Optimal Outpatient Capacity Allocation under the Capacity-Addition Policy

•Capacity-addition policy allocates additional capacity in a demand-driven approach;•This paper addresses the joint allocation decisions on additional and regular capacity;•Several properties are proposed to solve the difficulty in the infinite solution space;•1.1 to 1.2 times expansion of the total expected demand estimate is suggested;•The optimal regular capacity is stable to the variety of no-show probability. Outpatient departments are under great pressure to meet increasing demand with limited medical resources. Facing a high-demand environment, the capacity-addition policy (CAP) has been widely applied, where outpatients allocate additional capacity in a demand-driven approach. Under the CAP, outpatient managers estimate an effective demand. Additional capacity is determined depends on the relationship between the estimate and regular capacity.
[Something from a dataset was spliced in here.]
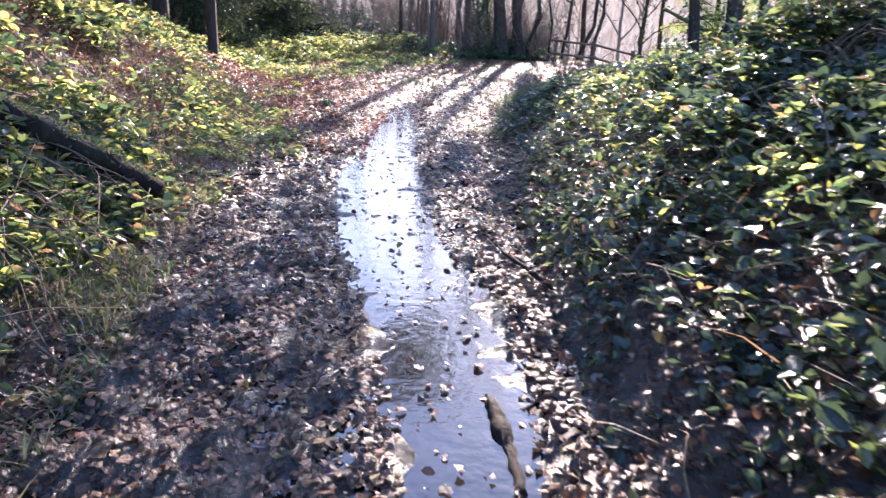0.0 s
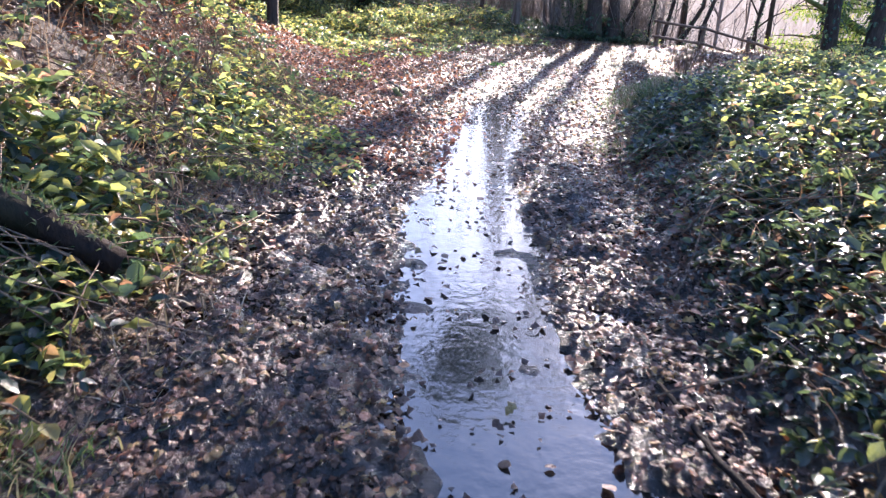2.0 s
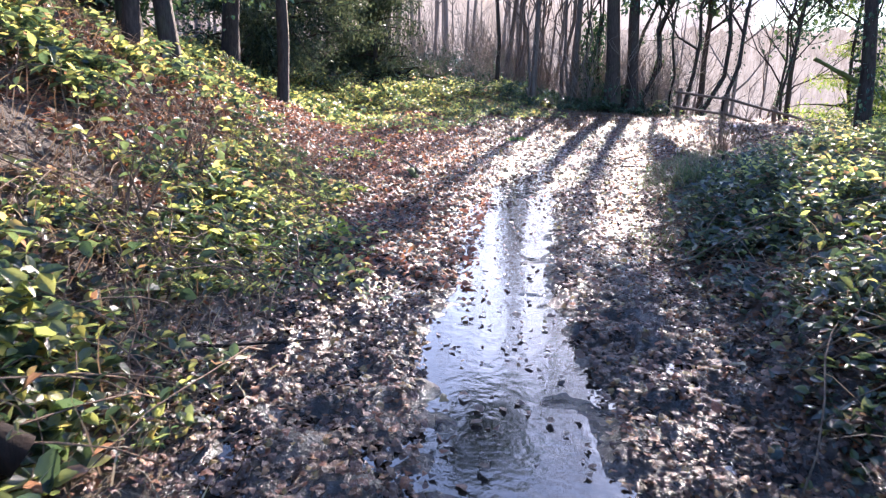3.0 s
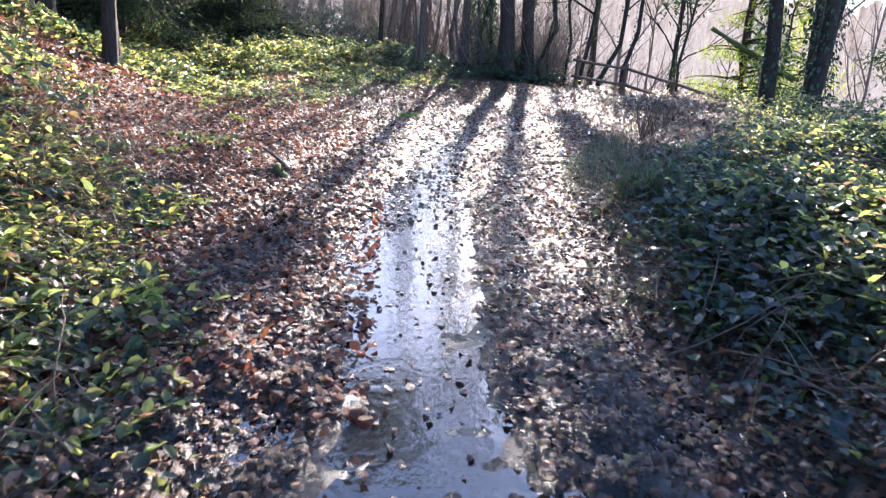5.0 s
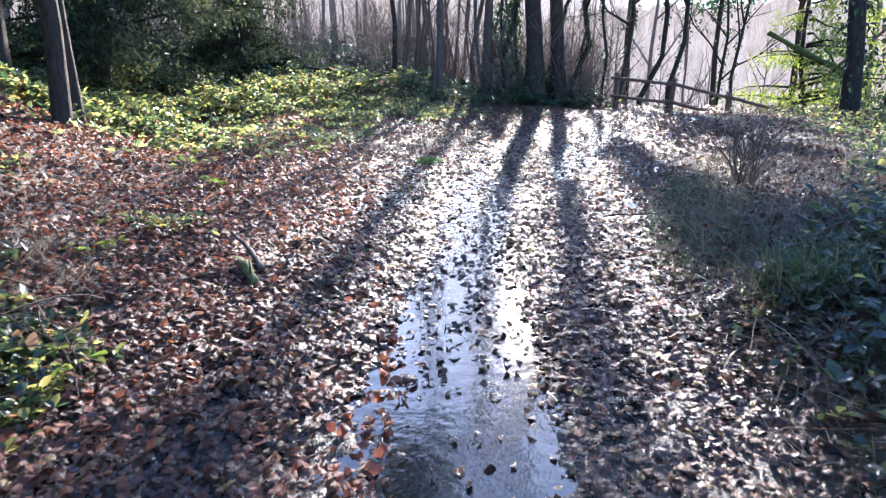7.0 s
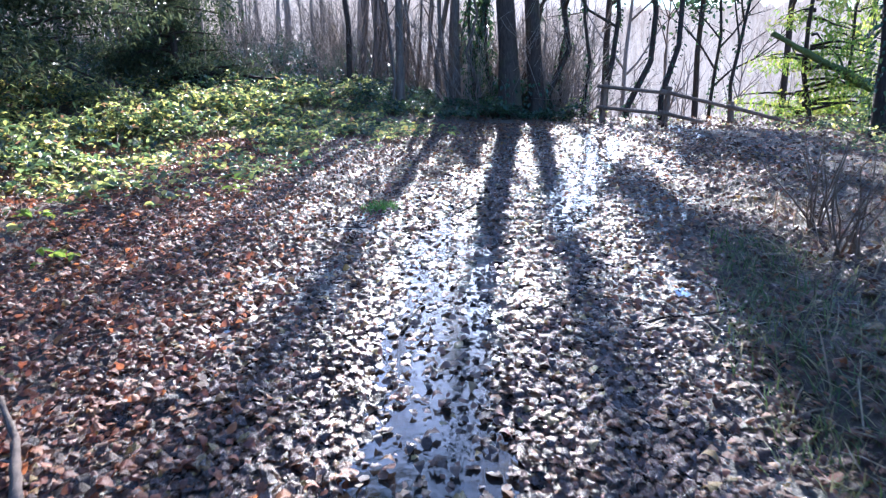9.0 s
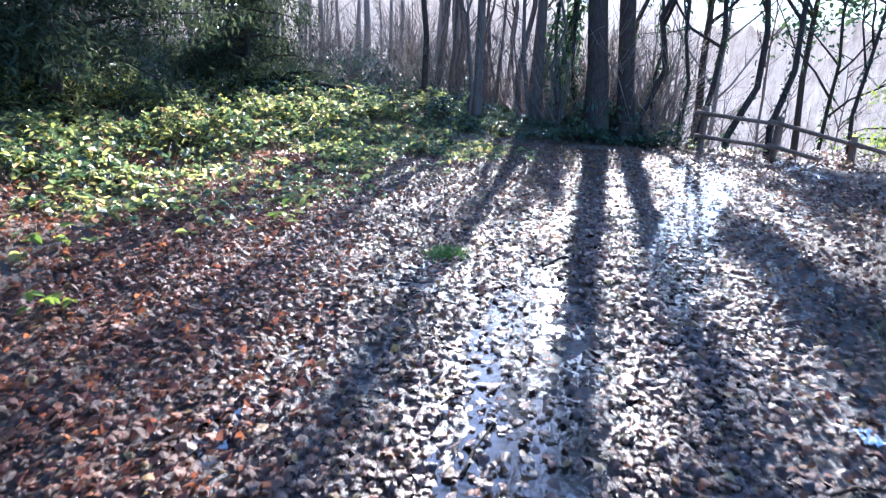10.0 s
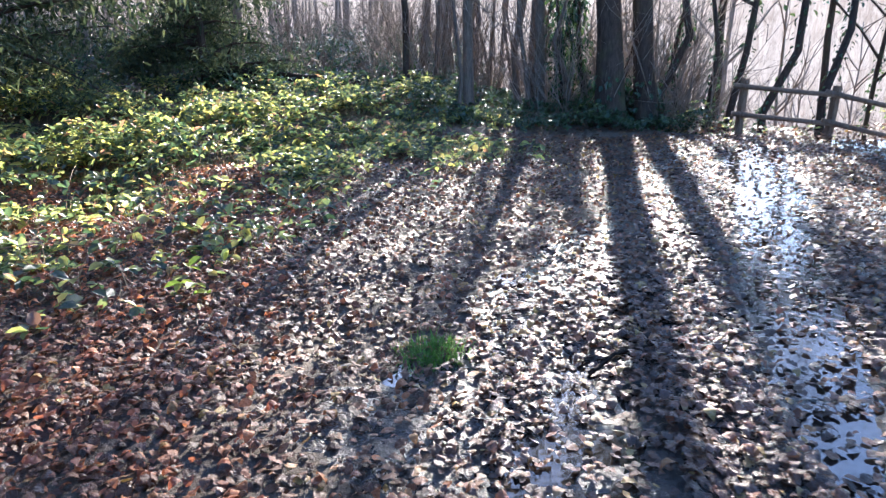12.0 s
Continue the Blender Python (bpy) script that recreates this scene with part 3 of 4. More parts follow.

Moreover, regular capacity is also a decision variable, which leads to great difficulties when conducting capacity allocation. The joint decisions on the optimal regular capacity, its allocation scheme of different phases and proper rule for estimating the effective demand become important concerns for outpatient managers, under uncertainties in demand and patient no-show. This paper addresses the problem towards maximizing the expected profit composed of expected revenue minus the costs of idleness and overwork. Several properties are proposed to address the difficulty in the infinite solution space. Properties help transform the joint decisions into orderly single decisions and prove the unimodality of the objective. Algorithms are designed accordingly. Experiments indicate that it is better to pre-offset the effect of no-show rather than consider its reduction in the determination of additional capacity. Outpatient managers need to enlarge the estimate of effective demand, and 1.1 to 1.2 times of the total expected demand is suggested, where outpatients can balance the expected overload with the expected profit. The optimal regular capacity is stable to the variety of no-show probability.